Here is the new test spreadsheet that displays improperly. I can’t a difference between it and yours.

That is, if I can figure out how to upload a file.
test for hours and minutes.ods (8.9 KB)

see #How_do_I_add_to_my_question

Thanks for the upload info, I edited the post before this to contain the test file.

as shown previously : unit is day, so need to divide by 24 to get hours

What you experience is a consequence of a very old mistake:
Formats specially created to display TimeOfDay (TOD) values in a traditional way (using 2 levels of sexagesimal subdivisions of the hour) can be misused to “communicate” durations…

  1. This requires to accept the day as a kind of mandatory unit.
  2. Used the ordinary way it suppresses multiples of 24 hours which is often contained in such values representing the date as an integer number.
  3. A modified format like one with the code [HH]:MM helps to increase confusion: It shows the value as if it’s given basically in hours: Technically a value allowing such a formatting is still a value in days.

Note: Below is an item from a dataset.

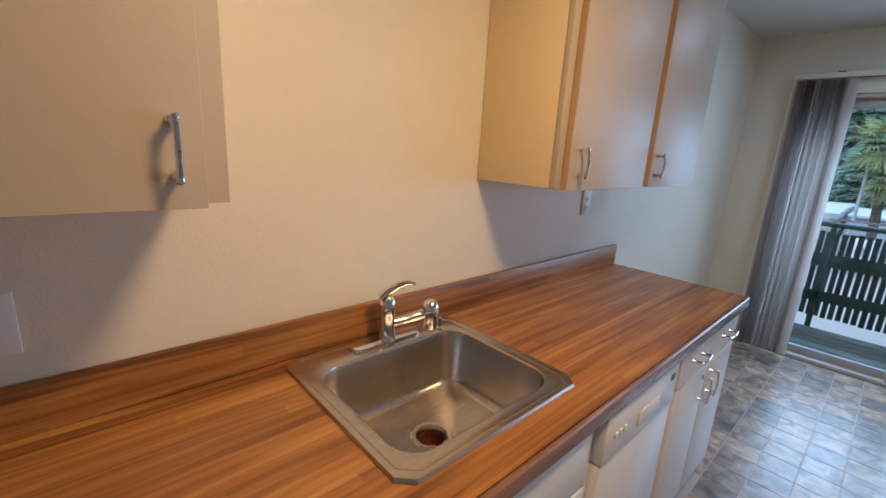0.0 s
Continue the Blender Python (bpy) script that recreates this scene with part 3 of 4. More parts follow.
# worktop with the cut-out for the sink
SX0, SX1, SY0, SY1 = 0.43, 0.985, 0.53, 1.045
top = thing("worktop", (0.6, 0.75, 0.875), "butcher-block patterned laminate worktop with an upstand", "worktop")
wt = boxes((CX0, SX0 + 0.03, 0.452, KW - 0.002, 0.877, 0.915), (SX1 - 0.03, CX1, 0.452, KW - 0.002, 0.877, 0.915), (SX0 + 0.03, SX1 - 0.03, 0.452, SY0 + 0.03, 0.877, 0.915), (SX0 + 0.03, SX1 - 0.03, SY1 - 0.03, KW - 0.002, 0.877, 0.915))
part("slab", wt, COUNTER, top, smooth=False)
nose = bmesh.new()
box(nose, CX0, CX1, 0.437, 0.4519, 0.869, 0.9155, bevel=0.007, seg=3)
part("front_edge", nose, material("worn_laminate_edge", (0.20, 0.105, 0.06), 0.24, spots=0.3, scale=14, stretch=(0.5, 4, 4)), top, "worn rounded laminate edge")
up = bmesh.new()
box(up, CX0, CX1 + 0.012, KW - 0.022, KW - 0.003, 0.9155, 1.017, bevel=0.004)
part("upstand", up, COUNTER, top)

# sink
sink = thing("sink", (0.71, 0.78, 0.74), "single-bowl brushed steel drop-in kitchen sink", "sink")


def ring(x0, x1, y0, y1, r, z, n=8):
    pts = []
    for cx, cy, a0 in ((x1 - r, y1 - r, 0), (x0 + r, y1 - r, 90), (x0 + r, y0 + r, 180), (x1 - r, y0 + r, 270)):
        for i in range(n + 1):
            a = radians(a0 + 90 * i / n)
            pts.append((cx + r * math.cos(a), cy + r * math.sin(a), z))
    return pts


def loft(rings):
    bm = bmesh.new()
    vs = [[bm.verts.new(p) for p in r] for r in rings]
    for a, b in zip(vs, vs[1:]):
        for i in range(len(a)):
            bm.faces.new((a[i], a[(i + 1) % len(a)], b[(i + 1) % len(b)], b[i]))
    return bm, vs


BX0, BX1, BY0, BY1 = 0.478, 0.944, 0.580, 0.955
bm, vs = loft([
    ring(SX0, SX1, SY0, SY1, 0.030, 0.9165, 1),
    ring(SX0 + 0.003, SX1 - 0.003, SY0 + 0.003, SY1 - 0.003, 0.030, 0.9235, 1),
    ring(SX0 + 0.012, SX1 - 0.012, SY0 + 0.012, SY1 - 0.012, 0.030, 0.9245, 1),
    ring(SX0 + 0.020, SX1 - 0.020, SY0 + 0.020, SY1 - 0.020, 0.030, 0.920, 1)])
part("rim", bm, STEEL, sink)
n8 = 8
bm, vs = loft([
    ring(SX0 + 0.0201, SX1 - 0.0201, SY0 + 0.0201, SY1 - 0.0201, 0.030, 0.9198, n8),
    ring(BX0 - 0.006, BX1 + 0.006, BY0 - 0.006, BY1 + 0.006, 0.07, 0.9205, n8),
    ring(BX0, BX1, BY0, BY1, 0.066, 0.917, n8),
    ring(BX0 + 0.004, BX1 - 0.004, BY0 + 0.004, BY1 - 0.004, 0.064, 0.905, n8),
    ring(BX0 + 0.012, BX1 - 0.012, BY0 + 0.012, BY1 - 0.012, 0.060, 0.775, n8),
    ring(BX0 + 0.020, BX1 - 0.020, BY0 + 0.020, BY1 - 0.020, 0.056, 0.757, n8),
    ring(BX0 + 0.036, BX1 - 0.036, BY0 + 0.036, BY1 - 0.036, 0.050, 0.747, n8),
    ring(0.711 - 0.06, 0.711 + 0.06, 0.775 - 0.06, 0.775 + 0.06, 0.0599, 0.742, n8),
    ring(0.711 - 0.044, 0.711 + 0.044, 0.775 - 0.044, 0.775 + 0.044, 0.0439, 0.741, n8)])
part("bowl", bm, STEEL, sink)
drain = bmesh.new()
lathe(drain, [(0.056, 0.742), (0.052, 0.7455), (0.042, 0.744), (0.036, 0.735), (0.034, 0.700)], (0.711, 0.775, 0), 32)
dr = part("drain", drain, STEEL, sink, "steel drain flange")
inner = bmesh.new()
lathe(inner, [(0.0338, 0.736), (0.033, 0.690), (0.0, 0.688)], (0.711, 0.775, 0), 24)
part("drain_throat", inner, RUST, sink, "rust-brown drain opening")

# tap with lever, and side spray
tap = thing("faucet", (0.715, 0.995, 0.92), "chrome single-lever kitchen faucet on the sink deck", "faucet")
bm = bmesh.new()
pl, vs = loft([ring(0.60, 0.83, 0.968, 1.022, 0.0265, 0.9206, 6), ring(0.602, 0.828, 0.970, 1.020, 0.0245, 0.931, 6), ring(0.612, 0.818, 0.979, 1.011, 0.0155, 0.934, 6)])
pl.faces.new(vs[-1])
part("base_plate", pl, CHROME, tap)
bm.free()
bm = bmesh.new()
lathe(bm, [(0.0, 0.930), (0.027, 0.931), (0.024, 0.940), (0.0215, 0.955), (0.0205, 1.000), (0.0225, 1.003), (0.0225, 1.030), (0.0205, 1.046), (0.013, 1.056), (0.0, 1.058)], (0.715, 0.99, 0), 28)
part("tap_body", bm, CHROME, tap)
bm = bmesh.new()
sp = [(0.725, 0.985, 0.978, 0.0135), (0.765, 0.970, 0.984, 0.0125), (0.805, 0.957, 0.993, 0.0135), (0.826, 0.950, 0.998, 0.016)]
for (x0, y0, z0, r0), (x1, y1, z1, r1) in zip(sp, sp[1:]):
    cone(bm, (x0, y0, z0), (x1, y1, z1), r0, r1, 16)
    bmesh.ops.create_uvsphere(bm, u_segments=16, v_segments=8, radius=r1, matrix=Matrix.Translation((x1, y1, z1)))
part("spout", bm, CHROME, tap)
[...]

If you actually want to get the number of hours for a duration (as a decimal fraction) you need to multiply the given Date-TOD value with 24, the number of hours per day.

Ok, I got it fixed, thanks. And thanks to all repliers, including fpy, I see what I did wrong. Sometimes I do stupid things. Somewhere along the way, I did utilize the 24 consideration but I think I multiplied instead of divided. Maybe. I get confused lol. Old fart. In the sheet uploaded by fpy, I failed to see the /24 part.